02-10-2024 06:20 AM - edited 02-10-2024 06:34 AM
Sounds to me that the problem is actually with the interface box which may be actually a custom design job for this setup. The name Park Scientific does not ring a bell and may have been a small engineering shop who was building this device for this specific setup and in that case it is very unlikely that Horiba knows anything about its internals. The only thing I can find is Park Scientific Limited in the UK. They sell however chemical materials, close but not quite the same. Maybe they did originally also resell spectrometers in the past and even custom modify them for some specific applications.

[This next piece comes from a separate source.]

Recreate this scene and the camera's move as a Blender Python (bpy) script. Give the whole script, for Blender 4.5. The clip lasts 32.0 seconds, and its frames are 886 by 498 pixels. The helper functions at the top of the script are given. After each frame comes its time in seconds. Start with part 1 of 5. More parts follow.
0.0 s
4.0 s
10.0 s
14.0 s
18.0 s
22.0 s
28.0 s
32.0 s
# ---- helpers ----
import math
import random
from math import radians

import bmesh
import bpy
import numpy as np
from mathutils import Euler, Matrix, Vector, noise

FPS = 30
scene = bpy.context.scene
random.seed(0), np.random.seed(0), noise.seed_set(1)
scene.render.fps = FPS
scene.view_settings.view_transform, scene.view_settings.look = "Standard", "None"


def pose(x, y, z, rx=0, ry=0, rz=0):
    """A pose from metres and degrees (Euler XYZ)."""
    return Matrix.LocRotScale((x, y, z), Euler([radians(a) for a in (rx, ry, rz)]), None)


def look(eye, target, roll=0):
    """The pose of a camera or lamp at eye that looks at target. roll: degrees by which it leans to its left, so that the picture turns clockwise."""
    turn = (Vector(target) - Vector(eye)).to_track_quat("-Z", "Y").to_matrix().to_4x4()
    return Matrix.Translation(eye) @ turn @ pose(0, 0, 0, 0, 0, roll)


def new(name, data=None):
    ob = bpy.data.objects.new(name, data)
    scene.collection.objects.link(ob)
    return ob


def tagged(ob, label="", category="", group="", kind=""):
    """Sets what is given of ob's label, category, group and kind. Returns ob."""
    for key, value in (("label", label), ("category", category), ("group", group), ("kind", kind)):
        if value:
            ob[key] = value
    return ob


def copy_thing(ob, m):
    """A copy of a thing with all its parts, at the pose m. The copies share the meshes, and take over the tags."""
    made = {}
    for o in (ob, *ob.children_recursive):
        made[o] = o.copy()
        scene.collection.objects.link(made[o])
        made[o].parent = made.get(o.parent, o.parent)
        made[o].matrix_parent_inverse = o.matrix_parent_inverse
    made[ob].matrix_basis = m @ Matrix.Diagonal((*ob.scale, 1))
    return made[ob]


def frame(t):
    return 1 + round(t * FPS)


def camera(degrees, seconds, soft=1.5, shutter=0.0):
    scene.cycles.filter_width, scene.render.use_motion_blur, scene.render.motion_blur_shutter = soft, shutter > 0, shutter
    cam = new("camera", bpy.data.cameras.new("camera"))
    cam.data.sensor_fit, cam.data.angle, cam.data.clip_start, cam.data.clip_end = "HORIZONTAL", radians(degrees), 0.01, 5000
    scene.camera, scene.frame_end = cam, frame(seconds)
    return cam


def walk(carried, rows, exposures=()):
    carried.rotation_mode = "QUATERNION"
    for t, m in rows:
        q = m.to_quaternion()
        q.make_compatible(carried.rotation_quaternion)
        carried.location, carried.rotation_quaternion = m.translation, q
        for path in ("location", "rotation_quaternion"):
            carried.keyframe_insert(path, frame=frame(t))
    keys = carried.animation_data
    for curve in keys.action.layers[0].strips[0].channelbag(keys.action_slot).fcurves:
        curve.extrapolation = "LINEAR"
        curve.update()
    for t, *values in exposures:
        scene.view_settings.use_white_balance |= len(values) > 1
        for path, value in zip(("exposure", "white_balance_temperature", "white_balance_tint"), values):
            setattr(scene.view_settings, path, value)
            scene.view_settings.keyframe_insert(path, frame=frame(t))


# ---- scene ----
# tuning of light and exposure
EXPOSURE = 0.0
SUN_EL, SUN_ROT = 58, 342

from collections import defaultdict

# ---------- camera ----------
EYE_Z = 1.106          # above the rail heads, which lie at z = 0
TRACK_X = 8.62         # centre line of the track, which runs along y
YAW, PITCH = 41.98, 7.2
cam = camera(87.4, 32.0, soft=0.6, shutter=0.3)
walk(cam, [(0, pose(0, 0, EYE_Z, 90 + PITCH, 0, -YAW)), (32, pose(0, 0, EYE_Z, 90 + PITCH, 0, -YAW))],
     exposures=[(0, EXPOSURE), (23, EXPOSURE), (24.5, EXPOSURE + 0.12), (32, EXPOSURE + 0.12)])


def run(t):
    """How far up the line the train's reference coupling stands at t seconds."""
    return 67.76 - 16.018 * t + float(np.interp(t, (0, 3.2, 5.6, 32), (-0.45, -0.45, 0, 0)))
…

An Arduino in its place may be indeed the most promising solution as long as you can get the interface description of the Horiba device
I’m impressed that they actually still give support for such old devices. Most manufacturers nowadays wouldn’t even respond to such an inquiry or instead send you an offer for their newest and greatest device.
02-10-2024 08:10 AM
Many thanks Ralf. I will spend one more afternoon on software, but tbh I think it will be wasted time. I have identified where the 'intelligent' part of the controller ends and the 'power drive' for the motor begins. There are 6 TTL levels to the ribbon cable between the two boards, which then go into a PLA, and as I don't know how that has been programmed, I've no idea what they might do. Probably they don't map to the 6 ends of the stepper motor wires, more thyat they select fractional stepping phases etc. If I can work this out by trial and error then I can use that part of the circuit to condition the Arduino outputs, to save a bit of time, and also use the power supply for the Arduino.
My dealings with Horiba UK have been very positive up to now, and they have offered a 'best effort' solution to the gratings issue. But so far, no quote. It may be horrific...
Thanks for your inputs, which are most helpful.